“Perchè mi sento così insoddisfatto?”. In questa frase del protagonista Saitama è racchiusa tutta la forza e il significato di One Punch Man. Un mix di scazzottate, lotte, personaggi folli, risate e satira contro i canoni classici dello shonen (vedi Dragon Ball). In un genere letterario fondato sulla figura dell’eroe, l’opera ribalta la domanda e pone l’accento su una questione spinosa: abbiamo davvero bisogno di così tanti eroi?
One Punch Man è uno shonen manga del 2009 ideato da One (nome d’arte della mente creativa). É la storia di Saitama, un ragazzo che dopo 3 anni di duro allenamento, raggiunge l’obiettivo di diventare l’eroe più forte del mondo. Ben presto però Saitama diventa troppo forte, stende ogni avversario con un solo pugno, nessuno riesce minimamente a impensierirlo. Senza alcuno stimolo, cade in uno stato depressivo. La conoscenza del cyborg Genos e l’entrata nell’Associazione degli Eroi riaccenderà in lui la speranza di trovare un obiettivo. Visto l’incredibile successo dei vari capitoli della carta stampata, nel 2015 viene rilasciata in 12 episodi la serie animata tratta dall’opera omonima.
Le puntate godono di una lodevole qualità tecnica e il successo non tarda ad arrivare, diventando in poco tempo un fenomeno di culto.
Un’idea tanto folle e semplice quanto originale e straordinaria, capace di prendersi gioco dei canoni classici dello shonen giapponese basato su eroi senza macchia, spesso metafora degli ultimi che riescono – attraverso il duro lavoro – a riscattarsi e diventare forti, sconfiggendo nemici con l’aiuto di altri. Saitama è invece l’opposto: è poco espressivo, è pelato, apatico, è già troppo forte fin dalla prima puntata e non vuole l’aiuto di nessuno, ma soprattutto, è una persona Normale.
Non ha acquisito poteri perchè apparteneva a una razza particolare, non è un alieno, non è un discendente di chissà quale dinastia. É solo una persona che si è allenata, anzi che si è allenata troppo. Con queste premesse, One Punch Man lancia un messaggio che passa spesso in secondo piano: quello sull’importanza dell’avversario.
L’avversario è colui che noi dobbiamo battere, ci stimola a migliorare, spesso ci assomiglia, o addirittura siamo noi stessi.
Cosa sarebbe Goku senza i vari Vegeta, Freezer e Majin Bu? Cosa sarebbe Batman senza Joker? Sarebbe divertente guardare le partite del Real Madrid se sapessimo che i rivali del Barcellona non esiterebbero? É proprio lo sport che si fonda su questi principi, dove l’avversario diventa l’elemento principale, senza il quale non potrebbe esistere.

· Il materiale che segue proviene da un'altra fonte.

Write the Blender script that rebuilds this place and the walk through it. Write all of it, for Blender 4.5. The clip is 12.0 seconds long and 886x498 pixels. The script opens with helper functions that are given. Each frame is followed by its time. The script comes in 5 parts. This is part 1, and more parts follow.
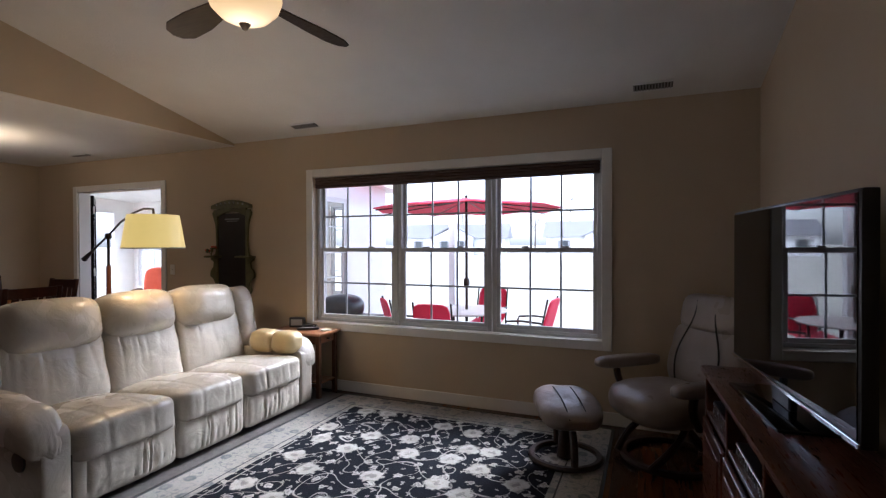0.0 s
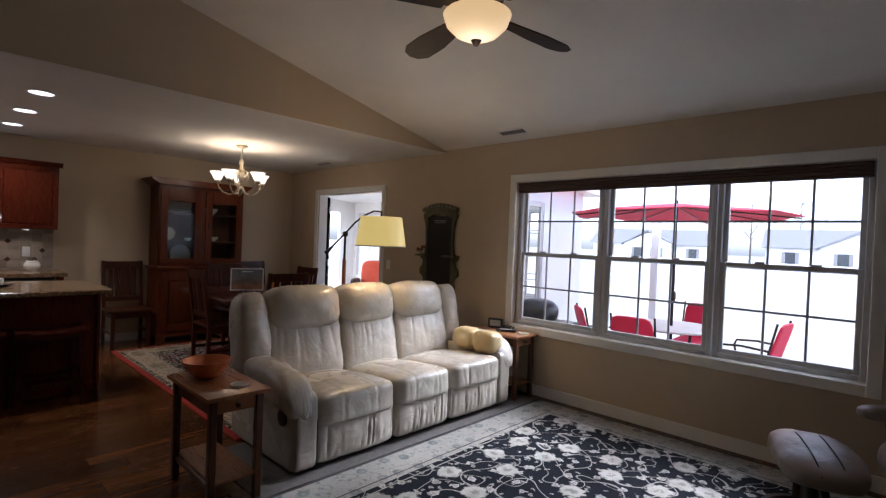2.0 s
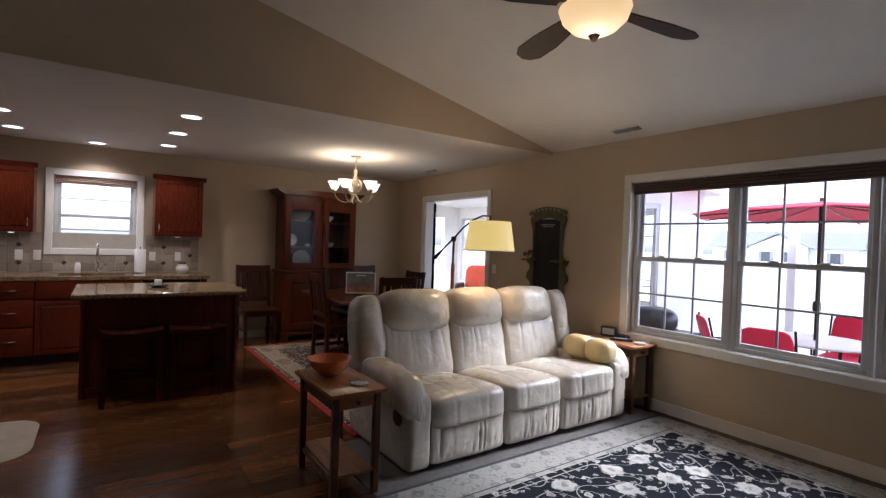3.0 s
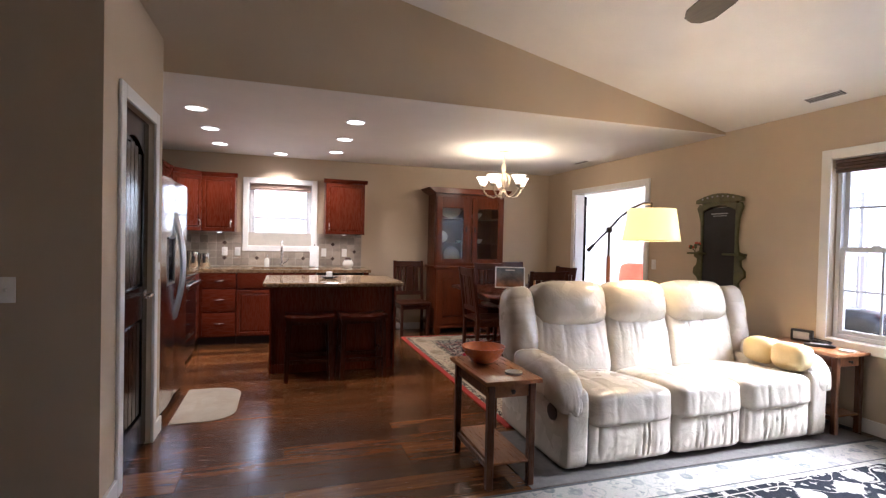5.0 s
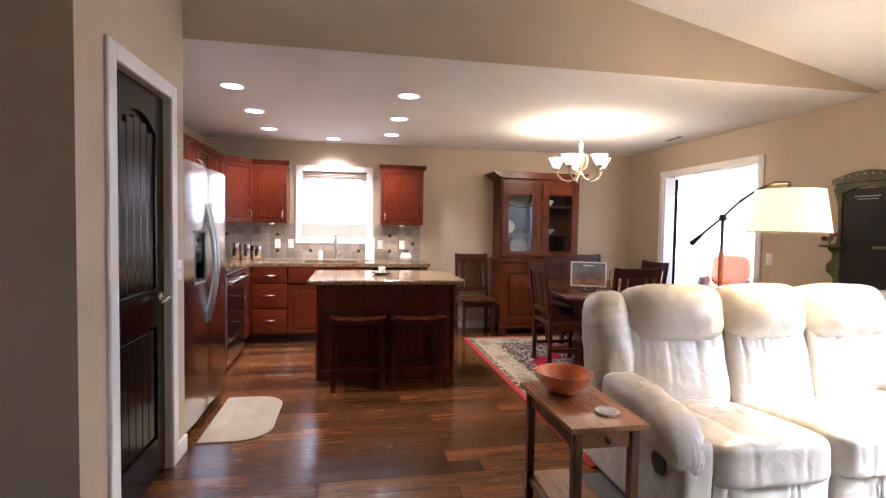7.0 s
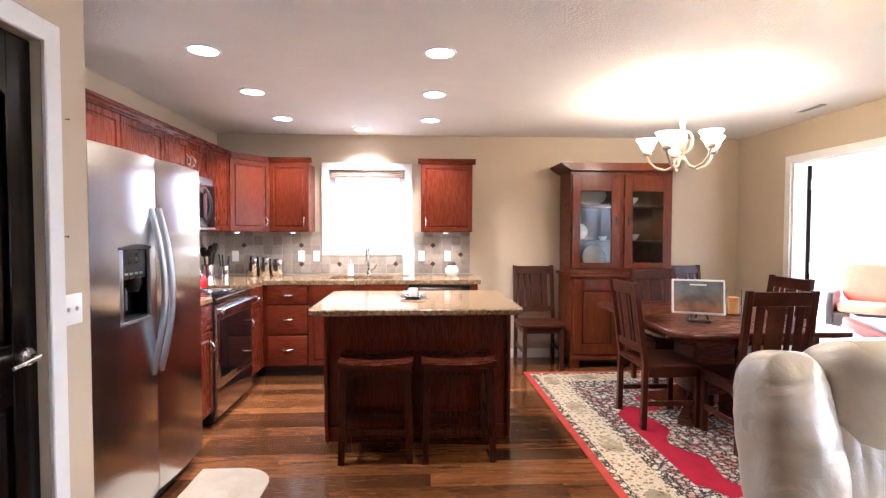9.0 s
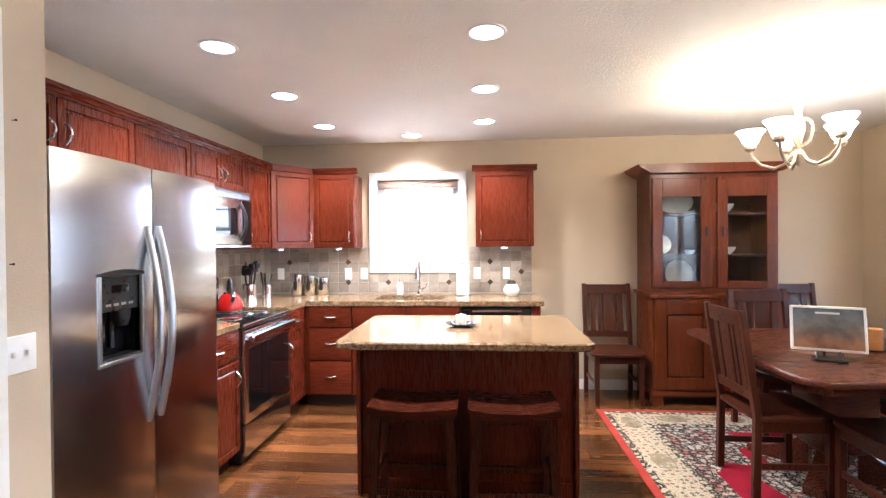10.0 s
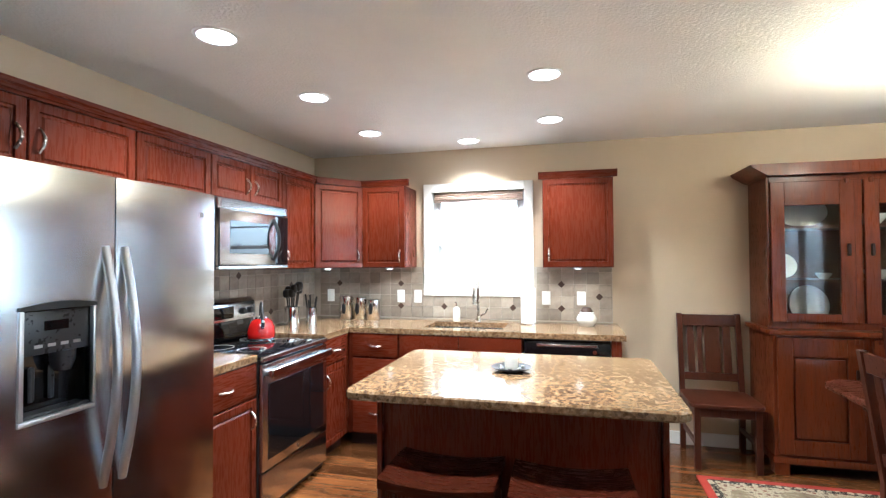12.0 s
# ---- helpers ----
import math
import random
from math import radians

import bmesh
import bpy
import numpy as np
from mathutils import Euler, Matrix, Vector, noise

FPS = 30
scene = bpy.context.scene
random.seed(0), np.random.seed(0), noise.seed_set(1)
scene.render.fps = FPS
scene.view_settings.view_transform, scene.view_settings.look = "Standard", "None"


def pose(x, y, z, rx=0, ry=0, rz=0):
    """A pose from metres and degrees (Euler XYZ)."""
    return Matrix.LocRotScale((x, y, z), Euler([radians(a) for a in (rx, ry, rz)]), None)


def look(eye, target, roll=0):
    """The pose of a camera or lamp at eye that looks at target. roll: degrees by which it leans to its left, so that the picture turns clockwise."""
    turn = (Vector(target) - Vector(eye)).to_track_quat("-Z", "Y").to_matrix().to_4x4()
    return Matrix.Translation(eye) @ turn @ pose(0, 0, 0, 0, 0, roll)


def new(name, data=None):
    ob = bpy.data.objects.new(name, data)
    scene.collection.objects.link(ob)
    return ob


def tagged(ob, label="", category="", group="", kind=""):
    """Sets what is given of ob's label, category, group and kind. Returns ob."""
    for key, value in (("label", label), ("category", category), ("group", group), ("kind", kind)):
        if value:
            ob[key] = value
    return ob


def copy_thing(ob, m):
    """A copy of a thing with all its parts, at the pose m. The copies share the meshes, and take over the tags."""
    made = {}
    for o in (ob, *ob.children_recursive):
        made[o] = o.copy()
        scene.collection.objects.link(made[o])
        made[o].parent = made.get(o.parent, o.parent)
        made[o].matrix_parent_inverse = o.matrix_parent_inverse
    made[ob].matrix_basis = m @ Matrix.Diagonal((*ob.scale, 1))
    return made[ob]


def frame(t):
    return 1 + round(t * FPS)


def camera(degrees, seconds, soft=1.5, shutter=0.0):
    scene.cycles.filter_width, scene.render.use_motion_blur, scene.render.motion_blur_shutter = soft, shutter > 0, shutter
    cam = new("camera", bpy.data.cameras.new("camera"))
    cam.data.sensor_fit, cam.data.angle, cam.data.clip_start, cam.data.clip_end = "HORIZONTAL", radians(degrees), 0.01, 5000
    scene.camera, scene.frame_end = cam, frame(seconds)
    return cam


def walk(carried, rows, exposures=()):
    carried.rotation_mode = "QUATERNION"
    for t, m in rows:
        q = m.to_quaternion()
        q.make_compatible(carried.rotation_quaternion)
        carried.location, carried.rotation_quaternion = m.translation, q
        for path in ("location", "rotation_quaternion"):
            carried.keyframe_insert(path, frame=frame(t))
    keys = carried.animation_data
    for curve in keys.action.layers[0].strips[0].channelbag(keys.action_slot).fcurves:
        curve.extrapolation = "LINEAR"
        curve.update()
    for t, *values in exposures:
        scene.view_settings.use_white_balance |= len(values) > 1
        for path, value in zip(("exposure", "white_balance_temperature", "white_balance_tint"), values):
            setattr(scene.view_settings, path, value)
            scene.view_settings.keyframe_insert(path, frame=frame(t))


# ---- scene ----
cam = camera(83.7, 12.0, soft=1.3)
PATH = [
    (0, (-0.944, 0.473, 1.398), (-1.713, 2.319, 1.378), -0.2),
    (0.5, (-0.975, 0.466, 1.404), (-1.83, 2.274, 1.382), 0.4),
    (1, (-1.021, 0.446, 1.423), (-2.042, 2.166, 1.393), 1.1),
    (1.5, (-1.058, 0.424, 1.43), (-2.27, 2.015, 1.399), 1.9),
    (2, (-1.082, 0.405, 1.43), (-2.466, 1.849, 1.402), 2.3),
    (2.5, (-1.115, 0.384, 1.428), (-2.639, 1.678, 1.403), 2.2),
    (3, (-1.146, 0.37, 1.424), (-2.792, 1.506, 1.401), 2.0),
    (3.5, (-1.17, 0.363, 1.409), (-2.926, 1.32, 1.385), 1.8),
    (3.7, (-1.18, 0.354, 1.404), (-2.973, 1.238, 1.377), 1.7),
    (5.5, (-1.222, 0.348, 1.336), (-3.142, 0.905, 1.293), 1.3),
    (6, (-1.328, 0.393, 1.337), (-3.266, 0.882, 1.278), 1.3),
    (6.5, (-1.587, 0.469, 1.361), (-3.541, 0.888, 1.281), 1.2),
    (7, (-1.838, 0.543, 1.366), (-3.804, 0.903, 1.281), 1.0),
    (9, (-2.986, 0.843, 1.387), (-4.982, 0.951, 1.321), 0.1),
    (9.5, (-3.279, 0.916, 1.414), (-5.278, 0.884, 1.369), -0.2),
    (10, (-3.512, 0.957, 1.417), (-5.506, 0.796, 1.399), -0.5),
    (10.5, (-3.752, 0.98, 1.434), (-5.733, 0.705, 1.442), -0.4),
    (11, (-3.919, 1.019, 1.443), (-5.884, 0.648, 1.468), -0.4),
    (11.5, (-4.052, 1.067, 1.461), (-6.002, 0.625, 1.499), -0.2),
    (12, (-4.124, 1.105, 1.45), (-6.06, 0.605, 1.498), -0.3),
]
walk(cam, [(t, look(eye, target, roll)) for t, eye, target, roll in PATH], exposures=[(0.0, 1.93, 5300, 17), (1.5, 1.82, 5300, 17), (2.5, 1.74, 5300, 17), (3.5, 2.55, 5300, 17), (5.5, 3.55, 5300, 18), (7.0, 4.0, 5280, 18), (9.0, 4.62, 5130, 16), (10.5, 4.68, 5000, 8), (12.0, 4.42, 4800, 2)])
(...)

É il solito principio di Yin e Yang, dove l’uno non può esistere senza l’altro. Saitama rappresenta bene dal punto di vista emotivo la condizione in cui ci potremmo trovare se una delle due metà venisse a mancare. Il grande paradosso della vita stessa è racchiuso in quella sua testa pelata. In un universo narrativo pieno di eroi come quello di One Punch Man, dove ognuno di loro ha caratteristiche speficiche ed è sotto i riflettori, gli insegnamenti più belli arrivano proprio dal loro significato opposto, mettendo in luce le fragilità del mondo stesso.
Fa sorridere che ora l’attesa (oltre che di nuove stagioni, che pretendiamo immediatamente) non sarà, come per la maggior parte di tutte le altre serie, il modo in cui l’eroe sconfiggerà il nemico, ma la speranza stessa che arrivi qualcuno che possa battere l’eroe! Saitama, insomma, vuole perdere.

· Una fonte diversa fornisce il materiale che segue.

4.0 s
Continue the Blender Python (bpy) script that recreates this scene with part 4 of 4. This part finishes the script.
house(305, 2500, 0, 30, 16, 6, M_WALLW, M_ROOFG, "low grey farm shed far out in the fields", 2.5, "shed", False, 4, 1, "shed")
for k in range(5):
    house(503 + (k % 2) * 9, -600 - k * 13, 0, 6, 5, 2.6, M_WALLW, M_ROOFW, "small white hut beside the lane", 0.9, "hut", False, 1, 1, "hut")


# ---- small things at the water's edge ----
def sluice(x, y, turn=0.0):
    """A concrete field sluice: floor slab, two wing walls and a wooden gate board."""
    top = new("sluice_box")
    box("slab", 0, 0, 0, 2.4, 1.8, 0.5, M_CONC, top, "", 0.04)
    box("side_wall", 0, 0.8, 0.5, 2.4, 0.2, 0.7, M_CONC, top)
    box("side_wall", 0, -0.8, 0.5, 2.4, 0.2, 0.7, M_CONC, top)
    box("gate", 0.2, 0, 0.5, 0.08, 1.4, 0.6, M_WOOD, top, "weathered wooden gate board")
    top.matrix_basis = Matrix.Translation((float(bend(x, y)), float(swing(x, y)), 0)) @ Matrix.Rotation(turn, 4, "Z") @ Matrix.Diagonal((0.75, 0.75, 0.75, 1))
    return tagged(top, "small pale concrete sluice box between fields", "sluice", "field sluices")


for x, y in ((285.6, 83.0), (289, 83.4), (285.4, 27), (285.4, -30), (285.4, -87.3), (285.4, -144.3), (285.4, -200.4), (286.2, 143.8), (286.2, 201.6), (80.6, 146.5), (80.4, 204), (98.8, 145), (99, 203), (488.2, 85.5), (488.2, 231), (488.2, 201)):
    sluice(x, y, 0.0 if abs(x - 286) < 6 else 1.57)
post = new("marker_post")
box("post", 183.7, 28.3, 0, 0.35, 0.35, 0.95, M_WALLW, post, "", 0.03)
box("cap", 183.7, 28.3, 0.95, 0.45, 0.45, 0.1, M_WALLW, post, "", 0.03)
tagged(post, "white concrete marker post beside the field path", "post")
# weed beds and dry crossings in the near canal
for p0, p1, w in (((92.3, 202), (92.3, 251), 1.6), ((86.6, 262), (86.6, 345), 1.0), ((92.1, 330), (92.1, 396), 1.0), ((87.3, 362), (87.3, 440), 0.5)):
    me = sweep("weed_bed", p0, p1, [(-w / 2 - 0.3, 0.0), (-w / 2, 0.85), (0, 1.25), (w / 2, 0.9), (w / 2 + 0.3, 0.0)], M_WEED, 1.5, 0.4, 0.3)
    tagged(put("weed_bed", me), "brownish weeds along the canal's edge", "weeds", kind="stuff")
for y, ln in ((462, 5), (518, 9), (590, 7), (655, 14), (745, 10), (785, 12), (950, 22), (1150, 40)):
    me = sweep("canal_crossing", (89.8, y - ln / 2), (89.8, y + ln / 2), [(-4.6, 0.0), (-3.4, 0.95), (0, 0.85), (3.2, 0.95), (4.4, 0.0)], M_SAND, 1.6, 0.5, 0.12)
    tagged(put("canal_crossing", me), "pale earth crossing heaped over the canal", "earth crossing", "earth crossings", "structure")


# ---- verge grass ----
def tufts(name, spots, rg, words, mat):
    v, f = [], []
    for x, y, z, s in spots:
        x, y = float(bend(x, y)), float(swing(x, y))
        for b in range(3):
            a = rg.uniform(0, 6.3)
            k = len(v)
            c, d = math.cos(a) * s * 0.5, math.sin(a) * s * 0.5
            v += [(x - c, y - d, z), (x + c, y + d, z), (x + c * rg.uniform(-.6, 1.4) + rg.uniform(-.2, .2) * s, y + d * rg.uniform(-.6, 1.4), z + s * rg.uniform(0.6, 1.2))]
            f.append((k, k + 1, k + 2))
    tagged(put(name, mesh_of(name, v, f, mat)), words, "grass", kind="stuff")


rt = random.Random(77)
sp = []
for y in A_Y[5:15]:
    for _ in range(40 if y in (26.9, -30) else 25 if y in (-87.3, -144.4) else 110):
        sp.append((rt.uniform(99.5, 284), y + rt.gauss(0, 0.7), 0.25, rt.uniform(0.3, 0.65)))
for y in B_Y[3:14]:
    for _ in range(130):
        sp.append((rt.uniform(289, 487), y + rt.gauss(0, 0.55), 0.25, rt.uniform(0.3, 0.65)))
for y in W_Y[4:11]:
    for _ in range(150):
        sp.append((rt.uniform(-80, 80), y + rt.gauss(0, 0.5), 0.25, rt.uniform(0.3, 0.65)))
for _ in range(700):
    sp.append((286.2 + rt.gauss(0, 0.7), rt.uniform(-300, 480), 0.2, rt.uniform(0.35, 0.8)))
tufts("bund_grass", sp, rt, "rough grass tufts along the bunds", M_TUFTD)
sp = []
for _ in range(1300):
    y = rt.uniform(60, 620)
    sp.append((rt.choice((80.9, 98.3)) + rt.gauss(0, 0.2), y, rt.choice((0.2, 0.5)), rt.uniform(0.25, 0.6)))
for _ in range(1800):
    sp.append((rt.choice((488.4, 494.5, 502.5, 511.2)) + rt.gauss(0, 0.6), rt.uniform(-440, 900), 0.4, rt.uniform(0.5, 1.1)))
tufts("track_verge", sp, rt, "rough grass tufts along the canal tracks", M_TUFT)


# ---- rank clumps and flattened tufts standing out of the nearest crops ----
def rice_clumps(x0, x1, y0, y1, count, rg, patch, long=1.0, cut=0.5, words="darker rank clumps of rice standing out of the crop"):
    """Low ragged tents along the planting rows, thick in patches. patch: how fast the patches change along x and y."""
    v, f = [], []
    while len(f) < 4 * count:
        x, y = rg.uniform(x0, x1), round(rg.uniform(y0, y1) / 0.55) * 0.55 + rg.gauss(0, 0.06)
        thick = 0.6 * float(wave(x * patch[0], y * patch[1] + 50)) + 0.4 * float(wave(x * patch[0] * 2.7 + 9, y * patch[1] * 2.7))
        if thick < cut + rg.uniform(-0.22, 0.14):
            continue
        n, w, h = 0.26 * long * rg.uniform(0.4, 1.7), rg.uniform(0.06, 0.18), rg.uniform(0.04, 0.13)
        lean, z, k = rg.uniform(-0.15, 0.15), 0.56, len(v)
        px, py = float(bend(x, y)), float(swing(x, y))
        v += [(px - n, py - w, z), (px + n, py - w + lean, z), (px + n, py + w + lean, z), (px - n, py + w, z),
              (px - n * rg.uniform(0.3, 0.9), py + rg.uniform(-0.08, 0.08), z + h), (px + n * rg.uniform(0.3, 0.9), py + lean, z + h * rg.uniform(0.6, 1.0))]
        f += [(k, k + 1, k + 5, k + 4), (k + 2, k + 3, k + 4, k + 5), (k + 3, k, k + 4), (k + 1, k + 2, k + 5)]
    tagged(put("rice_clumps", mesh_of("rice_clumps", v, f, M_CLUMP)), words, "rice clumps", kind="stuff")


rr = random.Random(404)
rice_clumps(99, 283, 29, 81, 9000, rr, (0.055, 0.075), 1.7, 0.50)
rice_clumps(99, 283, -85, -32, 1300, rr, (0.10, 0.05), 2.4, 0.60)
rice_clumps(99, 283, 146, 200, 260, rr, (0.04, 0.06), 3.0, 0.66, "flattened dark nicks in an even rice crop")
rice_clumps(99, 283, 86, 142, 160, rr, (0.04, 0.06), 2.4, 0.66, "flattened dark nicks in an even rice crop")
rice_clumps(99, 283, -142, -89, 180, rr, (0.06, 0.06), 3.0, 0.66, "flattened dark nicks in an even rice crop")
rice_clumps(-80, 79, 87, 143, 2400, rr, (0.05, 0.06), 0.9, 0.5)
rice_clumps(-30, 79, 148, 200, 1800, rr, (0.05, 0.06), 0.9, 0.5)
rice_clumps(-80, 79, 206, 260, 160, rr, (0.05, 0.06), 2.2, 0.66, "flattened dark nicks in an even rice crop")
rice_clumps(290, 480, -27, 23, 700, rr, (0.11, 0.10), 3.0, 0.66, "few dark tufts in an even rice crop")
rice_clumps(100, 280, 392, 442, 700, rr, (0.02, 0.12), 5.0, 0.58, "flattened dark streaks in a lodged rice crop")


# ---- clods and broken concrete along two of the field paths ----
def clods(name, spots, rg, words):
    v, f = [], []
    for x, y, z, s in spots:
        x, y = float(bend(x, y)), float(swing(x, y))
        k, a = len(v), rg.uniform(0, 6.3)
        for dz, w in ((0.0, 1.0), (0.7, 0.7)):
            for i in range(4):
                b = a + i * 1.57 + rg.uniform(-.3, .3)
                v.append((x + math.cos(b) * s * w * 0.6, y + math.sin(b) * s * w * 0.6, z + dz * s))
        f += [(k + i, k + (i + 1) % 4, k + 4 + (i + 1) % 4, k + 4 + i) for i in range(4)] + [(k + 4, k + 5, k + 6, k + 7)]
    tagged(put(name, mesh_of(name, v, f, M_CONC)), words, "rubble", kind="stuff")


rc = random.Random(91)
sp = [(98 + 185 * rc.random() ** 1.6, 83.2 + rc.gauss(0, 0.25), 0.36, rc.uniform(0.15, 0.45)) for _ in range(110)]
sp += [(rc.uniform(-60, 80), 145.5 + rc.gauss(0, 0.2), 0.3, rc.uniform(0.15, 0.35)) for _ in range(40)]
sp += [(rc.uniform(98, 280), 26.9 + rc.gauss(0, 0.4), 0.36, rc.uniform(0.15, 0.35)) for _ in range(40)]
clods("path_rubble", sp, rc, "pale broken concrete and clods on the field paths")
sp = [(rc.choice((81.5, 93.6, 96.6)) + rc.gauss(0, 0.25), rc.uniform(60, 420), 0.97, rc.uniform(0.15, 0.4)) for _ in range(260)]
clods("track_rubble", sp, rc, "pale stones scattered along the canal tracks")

La sconfitta è un insegnamento molto più profondo della vittoria, di vitale importanza per l’essere umano, che in essa riscopre se stesso, i propri limiti e la capacità di rialzarsi.
One Punch Man rappresenta quello schiaffo morale di cui la nostra società ha bisogno, quello schiaffo negato al figlio che se la prende con il professore che ha la sola colpa di assegnare un voto negativo, quello stesso voto che poteva essere l’input per un riscatto personale.
Forse è questo il grosso problema della nostra società. Abbiamo perso di vista il nostro vero avversario, lo cerchiamo disperatamente, ma di lui nessuna traccia. Forse si è stufato di prendere sempre cazzotti e non ricevere nemmeno un applauso. E se cercassimo bene e scoprissimo che l’avversario siamo noi? Se il nostro Yang è semplicemente l’altra nostra metà? Non è di eroi che il mondo ha bisogno, ma di qualcuno che sia pronto a fare a pugni con noi perchè abbiamo un disperato bisogno di perdere.